The value of bearish positions against major US life insurers has more than doubled to over $5bn in the past 12 months, with traders adding roughly $3bn in fresh short exposure over the period, Reuters calculations show. The rise has been accompanied by a more than 130% increase in the proportion of shares on loan for shorting across key insurers.

Market participants point to growing unease around insurers’ allocations to private credit — a largely unlisted segment of corporate lending provided by non-bank institutions such as asset managers and private equity firms. Concerns have intensified following recent stress events involving private debt exposures linked to bankrupt companies and alleged fraud cases in parts of the UK mortgage market.

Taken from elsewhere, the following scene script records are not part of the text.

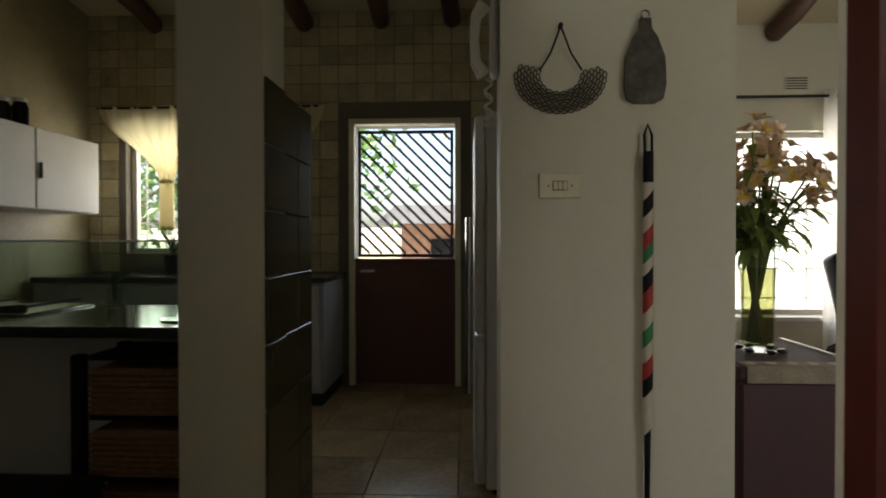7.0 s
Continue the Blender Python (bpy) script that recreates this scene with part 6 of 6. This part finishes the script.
def breakfast_bar():
    t = thing("breakfast_bar", "dark topped breakfast bar with a raised glass screen", "counter", (5.55, 1.95, 0))
    part("worktop", box(-0.33, -0.60, 0.80, 0.36, 1.15, 0.84, 0.006), M.setdefault("granite", mat("dark_granite", (0.03, 0.03, 0.03), 0.15, var=0.5, scale=30, fine=120, bump=0.03)), t)
    part("plinth", box(0.0, -0.58, 0.0, 0.30, 1.12, 0.798), "white", t)
    part("screen_edge", box(-0.321, -0.60, 1.1405, -0.309, 1.15, 1.147), "steel", t, "bright polished glass edge")
    g = part("glass_screen", box(-0.32, -0.60, 0.842, -0.31, 1.15, 1.14, 0.002), M.setdefault("screen_glass", glass("green_screen_glass", (0.74, 0.84, 0.78), clear=1, gloss=0.07)), t, "upright glass screen")
    g.visible_shadow = False
    t = thing("basket_unit", "black shelf unit with wicker basket drawers", "shelf unit", (5.36, 1.55, 0))
    for x in (-0.13, 0.13):
        for y in (-0.26, 0.26):
            part("post", box(x - 0.02, y - 0.02, 0, x + 0.02, y + 0.02, 0.74, 0.002), "black_matt", t)
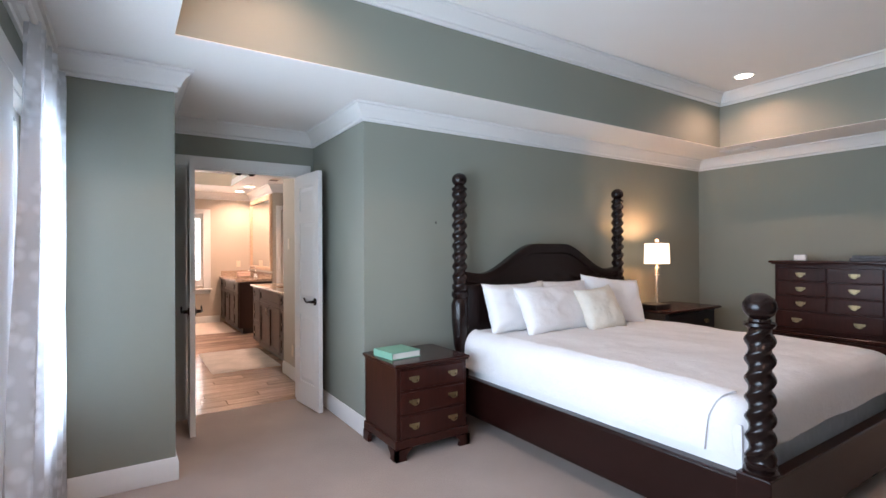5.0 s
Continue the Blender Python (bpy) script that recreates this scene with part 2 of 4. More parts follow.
floral_glaze(M["pot"], (0.13, 0.07, 0.045))
M["soil"] = material("potting_soil", (0.03, 0.02, 0.015), 1, 0, 0.4, 30, 120, 0.6)
M["towel"] = material("pink_towel", (0.70, 0.50, 0.42), 0.97, 0, 0.08, 12, 220, 0.8)
M["sheer"] = material("sheer_curtain", (0.80, 0.81, 0.84), 0.9, 0, 0.04, 16, 120, 0.3)
M["brick"] = per_piece(material("red_brick", (0.27, 0.155, 0.135), 0.9, 0, 0.4, 14, 90, 0.5), 0.45)
M["mortar"] = material("mortar", (0.55, 0.52, 0.49), 0.95, 0, 0.1, 20, 160, 0.4)
M["shingle"] = per_piece(material("slate_grey_shingle", (0.058, 0.072, 0.10), 0.9, 0, 0.25, 20, 200, 0.5), 0.3)
M["ext_white"] = material("exterior_white_paint", (0.84, 0.82, 0.77), 0.6, 0, 0.04, 3, 60, 0.1)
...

Analysts say the issue is less about isolated credit losses and more about broader structural risks tied to limited transparency and lighter regulation compared with traditional banking channels. Some estimate that institutional exposure to private lending has expanded significantly over the past decade as insurers sought higher yields during a prolonged low-interest-rate environment.

Life insurers in the US are estimated to allocate roughly 35% of their balance sheets to private lending, according to IMF references to Moody’s data. While these assets are typically structured to match long-term insurance liabilities, the opacity of valuations has raised concerns among hedge funds and other investors.

The broader insurance sector has also seen increased short interest globally, with total bearish positions rising more than 60% over the past year to over $31bn. Within the US, specific names have seen particularly sharp moves, including Principal Financial Group, where short interest has climbed more than 80%, and Brighthouse Financial, where bearish positions reached record levels earlier this year.

Despite the increase in short positioning, performance across the sector has been mixed. The S&P 500 insurance index has underperformed the broader market year-to-date, while some analysts argue that current pricing already reflects a relatively severe macroeconomic and credit stress scenario.

Barclays estimates suggest earnings across a group of US life insurers could decline by nearly 7% this year, although the bank has indicated that market fears around private credit exposure may be overstated.